▸ **Requirement**
Return all lines with the word "recreates" in them.

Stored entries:
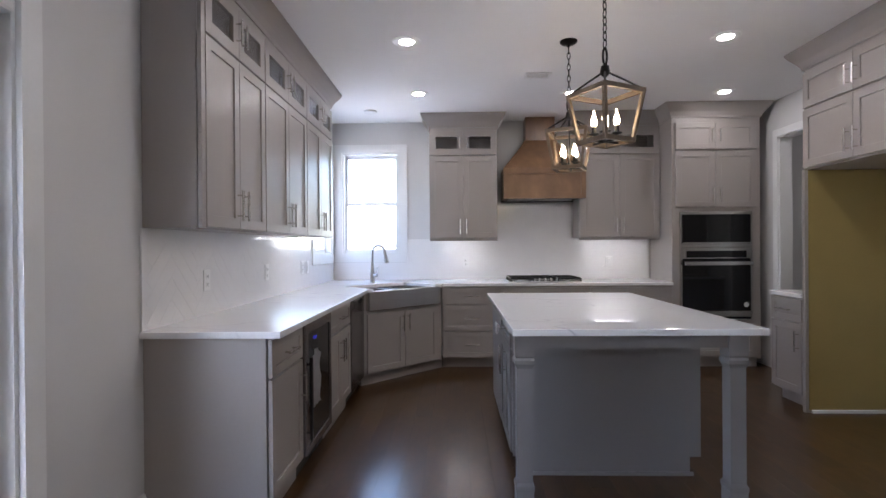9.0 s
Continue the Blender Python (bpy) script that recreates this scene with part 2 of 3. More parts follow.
wall("wall_pantry_side", "x", PX, 0.11, PY + 0.11, 6.89, [(PD0, PD1, 0.0, DH)])
wall("wall_pantry_back", "y", 6.89, 0.11, PX, RX + 0.12)
wall("wall_closet_front", "y", 3.17, 0.11, CX, 4.6)
wall("wall_closet_side", "x", CX, 0.11, 3.28, 4.20, [(CD0, CD1, 0.0, DH)])
wall("wall_closet_back", "y", 4.20, 0.11, CX, 4.6)
wall("wall_south", "y", -3.2, -0.12, LX, 4.6)
wall("wall_far_east", "x", 4.6, 0.12, -3.2, BY)
wall("wall_hall_north", "y", BY, 0.12, RX + 0.12, 4.72)
solid("ceiling", boxes((LX - 0.16, 4.72, -3.32, BY + 0.16, CEIL, CEIL + 0.12)), CEILING, "flat white painted ceiling", "ceiling", "structure")

BASE = [(0, 0), (0.016, 0), (0.016, 0.128), (0.010, 0.145), (0, 0.15)]
SHOE = [(0.016, 0), (0.03, 0), (0.028, 0.012), (0.016, 0.02)]
CROWN = [(0, CEIL - 0.12), (0.012, CEIL - 0.12), (0.016, CEIL - 0.105), (0.035, CEIL - 0.075), (0.065, CEIL - 0.035), (0.078, CEIL - 0.02), (0.084, CEIL - 0.001), (0, CEIL - 0.001)]


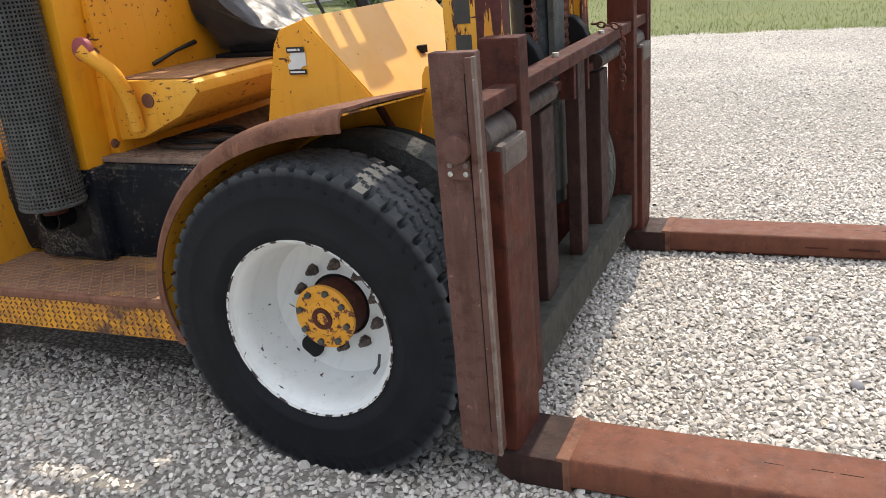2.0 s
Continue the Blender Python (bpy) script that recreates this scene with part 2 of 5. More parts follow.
def ringed_rubber():
    """Tyre rubber with fine moulded rings, dusty scuffs and a bluish sheen."""
    n = Nodes("tyre_rubber", 0.6)
    n.b.inputs["Specular IOR Level"].default_value = 0.22
    flat = n.radius()
    line = n.t.nodes.new("ShaderNodeCombineXYZ")
    n.t.links.new(flat, line.inputs[0])
    ring = n.noise(75, 3, 0.6, line.outputs[0])
    c = n.mix(n.ramp(n.noise(6, 6, 0.7), 0.35, 0.72), (0.0042, 0.0054, 0.0078), (0.0095, 0.0112, 0.0142))
    c = n.mix(n.ramp(ring, 0.55, 0.75, 0, 0.2), c, (0.022, 0.025, 0.029))
    c = n.mix(n.ramp(n.noise(38, 6, 0.75), 0.60, 0.74, 0, 0.3), c, (0.035, 0.035, 0.033))
    tread = n.math("MULTIPLY", n.ramp(flat, 0.490, 0.514), n.ramp(n.noise(17, 6, 0.7), 0.3, 0.7, 0.45, 1.0))
    c = n.mix(tread, c, (0.080, 0.086, 0.090))
    return n.done(c, None, n.math("ADD", n.math("MULTIPLY", ring, 0.4), n.math("MULTIPLY", n.noise(90, 4), 0.4)), 0.003, 0.4)


rubber = ringed_rubber()
red_paint = plain("red_paint", (0.52, 0.045, 0.03), 0.5)
cap_red = plain("faded_red", (0.42, 0.11, 0.12), 0.6)
hose_brown = plain("rubber_hose", (0.085, 0.032, 0.022), 0.55)
plastic_black = plain("black_plastic", (0.012, 0.012, 0.013), 0.35)
grey_collar = plain("grey_collar", (0.30, 0.31, 0.31), 0.45)
glass_lens = plain("lamp_lens", (0.72, 0.73, 0.70), 0.12, 0.85)
letter_grey = plain("grey_letter", (0.055, 0.054, 0.047), 0.7)
letter_olive = plain("olive_letter", (0.135, 0.10, 0.036), 0.7)
letter_black = plain("black_letter", (0.015, 0.014, 0.013), 0.5)
chalk = plain("chalk", (0.75, 0.66, 0.42), 0.9)
sticker_white = plain("white_sticker", (0.72, 0.72, 0.68), 0.5)
dark_hole = plain("dark_inside", (0.006, 0.006, 0.006), 0.9)


def tyre_dust(name, tone):
    n = Nodes(name, 0.85)
    c = n.mix(n.ramp(n.noise(7, 6, 0.7), 0.3, 0.7), (0.034 * tone, 0.037 * tone, 0.036 * tone), (0.135 * tone, 0.133 * tone, 0.120 * tone))
    c = n.mix(n.ramp(n.noise(26, 6, 0.75), 0.5, 0.64, 0, 0.7), c, (0.028 * tone, 0.030 * tone, 0.029 * tone))
    c = n.mix(n.ramp(n.noise(60, 4, 0.7), 0.6, 0.7, 0, 0.6), c, (0.20 * tone, 0.20 * tone, 0.185 * tone))
    return n.done(c, None, n.noise(40, 6), 0.012, 0.7)


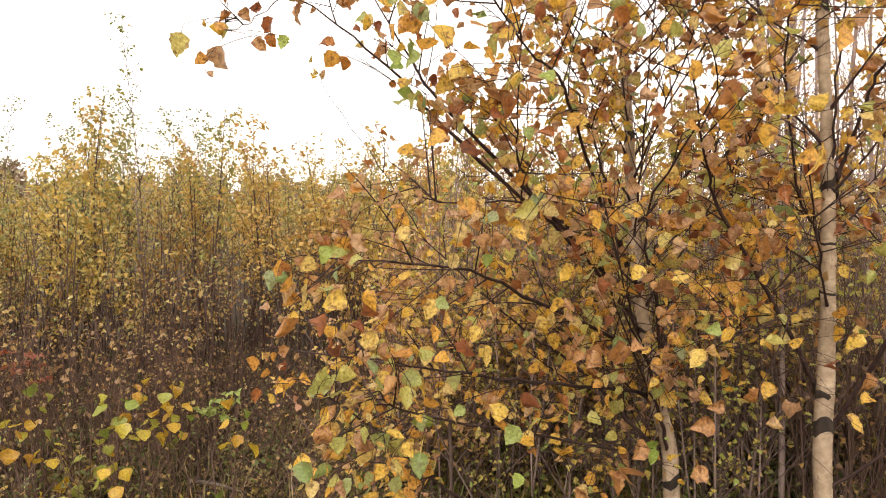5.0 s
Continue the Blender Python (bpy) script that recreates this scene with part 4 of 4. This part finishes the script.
def meadow():
    x, y, z = scatter_area(11000, lo=4, hi=64, near=2.7, far=7.5)
    p = np.stack([x, y, z], 1)
    d = unit(np.stack([0.6 * rng.standard_normal(len(x)), 0.6 * rng.standard_normal(len(x)), np.ones(len(x))], 1))
    bag = Bag()
    add_leaves(bag, p, d, unit(ball(len(x)) * np.array([1, 1, 0.2])), rng.uniform(0.12, 0.30, len(x)), [blade(3, 0.018, c, 0.2, 0.0, 0.0, 0.45) for c in (0.4, 0.9, 1.4)])
    tagged(new("green_grass", bag.mesh("green_grass", leaf_material("fresh_grass", [(0.0, (0.16, 0.20, 0.04)), (0.5, (0.30, 0.34, 0.08)), (1.0, (0.48, 0.42, 0.16))], False, spot=0.1, veins=False))), "tufts of fresh green grass among the stems", "grass", kind="stuff")


meadow()


def herb_mesh(seed, tall, count):
    r = np.random.default_rng(seed)
    stems, bag = [], Bag()
    p, d = [], []
    for k in range(6):
        stem = Bag()
        stems.append(stem)
        way = unit(np.array([r.normal(0, 0.5), r.normal(0, 0.5), 1.0]))
        ln = tall * r.uniform(0.6, 1.1)
        w = np.linspace(0, 1, 4)[:, None]
        tube(stem, way * ln * w, 0.0022 * (1 - 0.6 * w[:, 0]), 4)
        m = count // 6
        t = r.uniform(0.3, 1.05, m)[:, None]
        side = ball(m, r) * np.array([1, 1, 0.3])
        p.append(way * ln * t + side * 0.035)
        d.append(unit(side + np.array([0, 0, 0.1])))
    p, d = np.concatenate(p), np.concatenate(d)
    add_leaves(bag, p, d, unit(UP + 0.4 * ball(len(p), r)), r.uniform(0.016, 0.038, len(p)), MID)
    return [b.mesh("stem", MAT_DRY_STEM) for b in stems], bag.mesh("foliage", MAT_HERB)


def shrub_mesh(seed, tall, count, leaf_mat, blades, size):
    """Many upright brown stems from one foot, with few dry leaves."""
    r = np.random.default_rng(seed)
    stems, bag = [], Bag()
    p, d = [], []
    for k in range(13):
        stem = Bag()
        stems.append(stem)
        foot = np.array([r.normal(0, 0.08), r.normal(0, 0.08), 0])
        way = unit(np.array([r.normal(0, 0.28), r.normal(0, 0.28), 1.0]))
        ln = tall * r.uniform(0.55, 1.1)
        w = np.linspace(0, 1, 6)[:, None]
        bend = ball(1, r)[0] * 0.12 * ln
        path = foot + way * ln * w + bend * w ** 2
        tube(stem, path, 0.0046 * (1 - 0.75 * w[:, 0]), 5)
        for j in range(5):
            u = r.uniform(0.35, 0.95)
            q = foot + way * ln * u + bend * u * u
            sw = unit(way + ball(1, r)[0] * 0.8)
            sl = ln * 0.28 * r.uniform(0.4, 1)
            tube(stem, np.array([q, q + sw * sl * 0.5, q + sw * sl + UP * 0.02]), [0.0018, 0.0013, 0.0006], 3)
            m = max(1, count // 65)
            p.append(q + sw * sl * r.uniform(0.2, 1.05, (m, 1)) + r.standard_normal((m, 3)) * 0.01)
            d.append(unit(sw + r.standard_normal((m, 3)) * 0.7))
    p, d = np.concatenate(p), np.concatenate(d)
    add_leaves(bag, p, d, ball(len(p), r), size * r.uniform(0.6, 1.3, len(p)), blades)
    return [b.mesh("stem", MAT_DRY_STEM) for b in stems], bag.mesh("foliage", leaf_mat)


def plant_many(name, label, category, group, variants, places):
    done = []
    for i, (x, y, s) in enumerate(places):
        m = Matrix.LocRotScale((x, y, float(height(x, y)) - 0.01), Euler((0, 0, rng.uniform(0, 6.28))), None)
        k = i % len(variants)
        if i < len(variants):
            ob = thing(name, (0, 0, 0), label, category, group)
            for me in variants[k][0]:
                part("stem", me, ob)
            part("foliage", variants[k][1], ob, kind="stuff")
            ob.matrix_basis = m
            done.append(ob)
        else:
            ob = copy_thing(done[k], m)
        ob.scale = (s, s, s)


x_, y_, _ = scatter_area(240, near=2.8, far=5.6)
plant_many("green_herb", "low green leafy herb on the forest floor", "plant", "undergrowth", [herb_mesh(60 + k, 0.16 + 0.05 * k, 84) for k in range(4)], list(zip(x_, y_, rng.uniform(0.7, 1.3, len(x_)))))

shrubs_ = []
for _ in range(34):
    shrubs_.append((*polar(rng.uniform(-40, -10), rng.uniform(3.5, 5.0)), rng.uniform(0.5, 0.95)))
for _ in range(16):
    shrubs_.append((*polar(rng.uniform(-14, 10), rng.uniform(3.7, 5.6)), rng.uniform(0.5, 0.85)))
for _ in range(30):
    shrubs_.append((*polar(rng.uniform(12, 64), rng.uniform(3.3, 5.2)), rng.uniform(0.9, 1.4)))
for _ in range(12):
    shrubs_.append((*polar(rng.uniform(-2, 60), rng.uniform(2.5, 3.4)), rng.uniform(0.5, 0.75)))
plant_many("brown_shrub", "brown twiggy shrub with a few dry tan leaves", "shrub", "undergrowth shrubs", [shrub_mesh(80 + k, 0.95 + 0.12 * k, 95, MAT_DRY, MID, 0.033) for k in range(4)], shrubs_)


def aspen_sapling(x, y, tall, count, lean=0.0, size=0.066):
    """A thin shoot with a few large round yellow leaves, each a part."""
    base = np.array([x, y, float(height(x, y)) - 0.02])
    tree = thing("aspen_sapling", tuple(base), "thin aspen shoot with large bright yellow leaves", "sapling", "aspen shoots")
    w = np.linspace(0, 1, 7)[:, None]
    path = np.array([lean, rng.uniform(-0.1, 0.1), tall]) * w + np.array([rng.uniform(-0.1, 0.1), 0, 0]) * w * (1 - w)
    bag = Bag()
    tube(bag, path, 0.0042 * (1 - 0.7 * w[:, 0]), 6)
    leaves = []
    for k in range(count):
        q, t = along(path, 0.6 + 0.4 * (k + 0.9) / count)
        az = 2.4 * k + rng.uniform(0, 0.6)
        out = np.array([math.cos(az), math.sin(az), rng.uniform(0.0, 0.5)])
        ln = rng.uniform(0.02, 0.08)
        end = q + out * ln
        tube(bag, np.array([q, q + out * ln * 0.5 + UP * 0.006, end]), [0.0012, 0.001, 0.0009], 4)
        d = unit(out * np.array([1, 1, 0]) * 0.6 + np.array([0, 0, -rng.uniform(0.2, 0.9)]))
        leaves.append((end, d, unit(UP * 0.8 + out * 0.8 + 0.35 * ball(1)[0]), size * rng.uniform(0.7, 1.2)))
    part("stem", bag.mesh("stem", MAT_DRY_STEM), tree)
    leaf_parts(tree, leaves, ASPEN_MESH)


for x_, y_, tall_, count_, lean_ in ((-0.72, 3.18, 0.69, 7, 0.0), (-0.88, 3.05, 0.66, 6, 0.06), (-1.29, 3.2, 0.66, 7, 0.03), (-0.86, 3.1, 0.70, 6, 0.03), (-0.78, 3.15, 0.66, 8, 0.05), (-0.66, 3.2, 0.68, 9, 0.03), (-0.82, 3.0, 0.38, 8, 0.0), (-1.32, 3.1, 0.53, 7, 0.0), (-1.24, 3.2, 0.40, 6, 0.05), (-0.95, 3.1, 0.42, 7, 0.0), (-0.62, 3.3, 0.50, 5, 0.0), (-0.34, 2.9, 0.66, 7, 0.06), (-1.08, 3.0, 0.25, 7, 0.0), (-1.7, 3.3, 0.45, 6, 0.0), (-0.41, 3.0, 0.18, 4, 0.0), (0.25, 3.0, 0.6, 8, 0.0), (0.55, 3.2, 0.5, 8, 0.1)):
    aspen_sapling(x_, y_, tall_, count_, lean_)


def fallen_stick(a, b, r):
    mid = (np.array(a) + np.array(b)) / 2
    ob = Bag()
    w = np.linspace(-0.5, 0.5, 9)[:, None]
    way = np.array(b) - np.array(a)
    tube(ob, way * w + np.array([0, 0, 0.008]) * np.cos(5 * w), r * (1.0 - 0.35 * w[:, 0]), 8, 0.06)
    stick = new("fallen_branch", ob.mesh("fallen_branch", MAT_DEAD))
    stick.location = tuple(mid)
    tagged(stick, "weathered grey dead branch lying on the ground", "branch")


fallen_stick((-0.62, 3.42, 0.07), (-0.30, 3.24, 0.06), 0.009)


def grey_stem(points, r, label, mat):
    base = np.array(points[0])
    tree = thing("birch_sapling", tuple(base), label, "tree", "thin stems")
    path = curve_through([np.array(p) - base for p in points], 5)
    bag = Bag()
    tube(bag, path, r * (1 - 0.5 * np.linspace(0, 1, len(path))), 9, 0.03)
    part("trunk", bag.mesh("trunk", mat), tree)


grey_stem([(2.18, 2.58, -0.1), (2.19, 2.61, 0.5), (2.21, 2.68, 1.22), (2.21, 2.75, 2.11), (2.20, 2.83, 2.9)], 0.016, "thin grey-brown young trunk beside the pale birch", MAT_GREY_STEM)
grey_stem([(2.95, 2.18, -0.05), (2.84, 2.24, 0.35), (2.76, 2.30, 0.59), (2.73, 2.39, 0.95), (2.73, 2.47, 1.3)], 0.013, "pale leaning dead stem in the thicket", MAT_DEAD)


def rowan_shoot(x, y, tall, leaf_mat, label):
    """A thin stem with a tuft of narrow leaflets at its top."""
    base = np.array([x, y, float(height(x, y)) - 0.02])
    tree = thing("rowan_shoot", tuple(base), label, "sapling", "rowan shoots")
    w = np.linspace(0, 1, 6)[:, None]
    path = np.array([0.03, 0.02, tall]) * w + np.array([0.03, 0, 0]) * w * (1 - w)
    bag = Bag()
    tube(bag, path, 0.0036 * (1 - 0.6 * w[:, 0]), 6)
    part("stem", bag.mesh("stem", MAT_DRY_STEM), tree)
    p, d = [], []
    for k in range(9):
        q, _ = along(path, rng.uniform(0.72, 1.0))
        az = 2.4 * k
        way = np.array([math.cos(az), math.sin(az), rng.uniform(-0.3, 0.4)])
        for j in range(7):
            p.append(q + way * (0.02 + 0.013 * j))
            d.append(way + 0.9 * (-1) ** j * np.array([-way[1], way[0], 0]))
    p, d = np.array(p), unit(np.array(d))
    bag = Bag()
    add_leaves(bag, p, d, unit(UP + 0.5 * ball(len(p))), rng.uniform(0.03, 0.045, len(p)), MID)
    part("foliage", bag.mesh("foliage", leaf_mat), tree, kind="stuff")


grey_stem([(2.829, 2.3, 0.203), (2.789, 2.32, 0.451), (2.735, 2.35, 0.725), (2.725, 2.38, 0.951), (2.782, 2.4, 1.09), (2.859, 2.42, 1.232)], 0.008, "thin dark bent stem among the brush", MAT_STEM)
# a fern-like plant, not a rowan, on the same tufted stem
rowan_shoot(-0.50, 3.4, 0.60, leaf_material("green_rowan_leaves", [(0.0, (0.22, 0.30, 0.06)), (1.0, (0.44, 0.48, 0.14))], False, spot=0.1, veins=False), "small fern-like plant with fresh yellow-green leaflets")
rowan_shoot(-1.47, 3.5, 0.76, MAT_RED, "small rowan shoot with a tuft of red leaves")
rowan_shoot(-2.05, 3.4, 0.98, leaf_material("orange_rowan_leaves", [(0.0, (0.40, 0.19, 0.04)), (1.0, (0.50, 0.30, 0.07))], False, spot=0.3, veins=False), "small rowan shoot with orange leaves")
# a pale herb, not a rowan, built the same way
rowan_shoot(-1.80, 3.75, 0.22, leaf_material("pale_herb_leaves", [(0.0, (0.16, 0.22, 0.08)), (1.0, (0.50, 0.52, 0.44))], False, spot=0.05, veins=False), "low plant with whitish-green leaves on dark ground")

▸ **Completed task**
Continue the Blender Python (bpy) script that recreates this scene with part 2 of 3. More parts follow.
Continue the Blender Python (bpy) script that recreates this scene with part 2 of 5. More parts follow.
Continue the Blender Python (bpy) script that recreates this scene with part 4 of 4. This part finishes the script.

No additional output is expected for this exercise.